A meal at Ume should start with an order of puffed brown rice crackers, a twist on a starter Patterson serves at his flagship restaurant, Coi, that doesn’t look much like anything you’d find at a traditional Japanese restaurant. Overcooked brown rice is blended, dehydrated, and then dropped in hot oil until each cracker blisters and puffs up, gloriously, to form airy, chicharrón-like slabs. At Ume, these are dusted with “umami powder,” made from dried seaweed that’s infused with a hit of fermented fish sauce funk, so that the final product is reminiscent of the shrimp chips sold at Asian markets. This is perfect drinking food.
Another small plate combined delicate strips of yuba (tofu skin), roasted maitake mushrooms, soft-scrambled eggs, and a sprinkle of dried-seaweed strips — layers of umami, by land and by sea. It’s a brilliant dish — all of the custard-like juiciness of chawanmushi (Japanese steamed egg custard), reinvented in the form of soft-scrambled eggs.
The best dishes I tried had a beguiling, if not quite monastic, simplicity. A grilled chicken thigh was served, yakitori-style, naked but for a wedge of lemon on the side. But what a thigh this was — brined in dashi and grilled over binchotan charcoal until the skin was half-crispy, the fat rendered just enough so that you could bite clean through the impeccably tender flesh.

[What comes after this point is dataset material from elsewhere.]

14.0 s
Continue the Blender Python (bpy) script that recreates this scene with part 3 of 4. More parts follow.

Yuzu kosho pepper paste, brushed on during grilling, added a pleasant, low burn.
There’s nothing to hide behind when a meal is stripped down to so few components, but at Ume, dish after dish impressed me with clean, bright flavors and pitch-perfect execution. Grilled squid, served with the tentacles intact, was tender and smoky, accented with just a hint of lemon. Chinese gai-lan were served standing upright — leaves charred crisp like kale chips — in a bowl of rich, aioli-like “misonnaise.” And I guarantee you won’t find another Daniel Patterson restaurant that will serve you a simple bowl of cherries for dessert.
The most elaborate dishes that I tried were the larger “bowls,” which, priced at under $20 for a hearty, shareable portion, offered the best value. Of these, the showpiece is the fried chicken ramen, which combined springy noodles, a creamy-centered six-and-a-half minute soft-boiled egg, and a more-complex-than-it-appears shio (salt-based) chicken broth with a soy sauce tare added at the last minute to give the soup a smooth, deeply satisfying flavor. On the side were probably the best chicken tenders I’ve ever had: Marinated with shoyu, brined in dashi, and coated with panko rubbed with bonito flakes, these were astoundingly juicy in addition to being an umami bomb — the bonito added a cheese-like richness.

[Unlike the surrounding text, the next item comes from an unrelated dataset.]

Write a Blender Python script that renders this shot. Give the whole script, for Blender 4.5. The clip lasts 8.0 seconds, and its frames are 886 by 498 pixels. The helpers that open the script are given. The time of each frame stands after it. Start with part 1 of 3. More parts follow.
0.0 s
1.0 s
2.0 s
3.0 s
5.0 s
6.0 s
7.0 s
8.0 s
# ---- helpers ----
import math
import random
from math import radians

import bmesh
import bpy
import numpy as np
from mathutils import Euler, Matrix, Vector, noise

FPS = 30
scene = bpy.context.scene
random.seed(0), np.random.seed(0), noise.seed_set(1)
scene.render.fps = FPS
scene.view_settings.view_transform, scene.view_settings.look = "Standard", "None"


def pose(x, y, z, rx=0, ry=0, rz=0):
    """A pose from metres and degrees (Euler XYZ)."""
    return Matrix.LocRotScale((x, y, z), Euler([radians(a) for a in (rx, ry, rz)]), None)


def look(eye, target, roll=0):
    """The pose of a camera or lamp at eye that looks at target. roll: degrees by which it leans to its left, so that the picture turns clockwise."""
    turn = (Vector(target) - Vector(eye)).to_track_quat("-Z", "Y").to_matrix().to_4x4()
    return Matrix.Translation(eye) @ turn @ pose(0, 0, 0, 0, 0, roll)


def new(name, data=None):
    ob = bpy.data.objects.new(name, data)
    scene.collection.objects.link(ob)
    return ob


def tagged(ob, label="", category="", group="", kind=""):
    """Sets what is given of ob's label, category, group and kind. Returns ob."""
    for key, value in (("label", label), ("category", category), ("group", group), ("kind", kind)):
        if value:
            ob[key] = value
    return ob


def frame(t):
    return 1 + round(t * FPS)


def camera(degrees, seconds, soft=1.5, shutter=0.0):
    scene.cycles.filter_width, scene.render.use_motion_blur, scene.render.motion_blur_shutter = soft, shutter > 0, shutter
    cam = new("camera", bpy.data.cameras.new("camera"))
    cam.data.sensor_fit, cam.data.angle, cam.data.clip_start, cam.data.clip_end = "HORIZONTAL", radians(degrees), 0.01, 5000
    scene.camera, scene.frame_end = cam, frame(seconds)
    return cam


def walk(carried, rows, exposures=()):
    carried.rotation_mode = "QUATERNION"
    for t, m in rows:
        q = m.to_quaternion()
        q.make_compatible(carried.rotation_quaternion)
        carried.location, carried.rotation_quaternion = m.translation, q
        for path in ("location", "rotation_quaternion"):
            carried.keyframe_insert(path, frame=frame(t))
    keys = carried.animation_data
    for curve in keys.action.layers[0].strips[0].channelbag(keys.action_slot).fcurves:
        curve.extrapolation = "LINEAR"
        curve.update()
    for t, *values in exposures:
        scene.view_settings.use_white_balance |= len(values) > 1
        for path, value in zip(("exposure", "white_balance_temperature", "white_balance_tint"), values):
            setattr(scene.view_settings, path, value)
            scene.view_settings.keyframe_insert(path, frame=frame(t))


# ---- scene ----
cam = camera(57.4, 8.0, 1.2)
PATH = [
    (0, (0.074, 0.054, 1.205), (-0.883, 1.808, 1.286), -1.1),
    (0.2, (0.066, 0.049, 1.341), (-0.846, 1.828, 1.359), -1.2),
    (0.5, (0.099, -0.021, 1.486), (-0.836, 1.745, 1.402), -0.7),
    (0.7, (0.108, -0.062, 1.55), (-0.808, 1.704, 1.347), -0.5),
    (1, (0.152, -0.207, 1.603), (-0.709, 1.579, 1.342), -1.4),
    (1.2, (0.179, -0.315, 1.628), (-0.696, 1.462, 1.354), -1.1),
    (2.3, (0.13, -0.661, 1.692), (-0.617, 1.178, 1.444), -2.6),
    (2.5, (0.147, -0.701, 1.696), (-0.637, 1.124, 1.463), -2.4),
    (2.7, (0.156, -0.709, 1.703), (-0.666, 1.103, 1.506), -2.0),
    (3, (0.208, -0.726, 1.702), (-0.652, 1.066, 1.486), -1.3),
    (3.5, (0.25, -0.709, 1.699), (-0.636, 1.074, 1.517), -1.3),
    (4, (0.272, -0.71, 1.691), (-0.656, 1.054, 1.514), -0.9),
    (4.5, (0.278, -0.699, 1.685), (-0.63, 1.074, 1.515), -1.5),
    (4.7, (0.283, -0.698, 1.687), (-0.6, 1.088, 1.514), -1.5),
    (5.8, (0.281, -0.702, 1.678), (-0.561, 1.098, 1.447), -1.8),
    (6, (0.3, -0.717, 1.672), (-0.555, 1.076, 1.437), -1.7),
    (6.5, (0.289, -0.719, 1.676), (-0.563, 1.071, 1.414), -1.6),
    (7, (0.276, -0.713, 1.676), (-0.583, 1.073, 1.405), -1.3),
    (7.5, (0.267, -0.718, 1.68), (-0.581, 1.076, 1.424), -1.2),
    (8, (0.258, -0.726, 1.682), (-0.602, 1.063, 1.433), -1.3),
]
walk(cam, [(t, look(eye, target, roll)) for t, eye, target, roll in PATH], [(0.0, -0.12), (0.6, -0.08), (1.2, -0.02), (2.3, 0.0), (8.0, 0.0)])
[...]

In some cases, the dishes with bolder flavors could have used a more restrained hand. The vegetarian miso tofu ramen — topped with grilled corn, little pickled long-bean segments, raw pea shoots, and agedashi-style fried tofu — featured a thick, viscous broth whose only failing was that it was way too salty.
Another bowl combined braised oxtail, pungent house-made kimchi, and a ginger vinaigrette. Choi, who is of Korean descent, grew up with these flavors — he said that, to him, “oxtail and kimchi go together better than peanut butter and jelly.” While the oxtails were as lusciously slow-braised as a person could want, it wasn’t until I got a little bit of the garnish — strands of frilly garland chrysanthemum — in each bite that the dish came together. The fragrant herb helped mellow out the harsh combination of flavors.
To nitpick for a moment, the restaurant still feels a bit fussier than it needs to be. That fried chicken ramen was straight-up delicious — but we ate it with unwieldy, stubby little soup spoons that were all form and no function, and then struggled to scoop chili sauce with a tiny wisp of a metal spoon, that felt as though it was made for a mouse.
Part of the problem is that the dining room was still half-empty during my visits. That really shouldn’t be the case — not with food that’s this good and service this friendly and enthusiastic. And while Ume isn’t inexpensive, the prices are significantly lower than any of Plum’s iterations. If you order wisely, you can eat well for around $30 a person.
All of which is to say: Ume is on its way to becoming the kind of low-key neighborhood restaurant it aspires to be.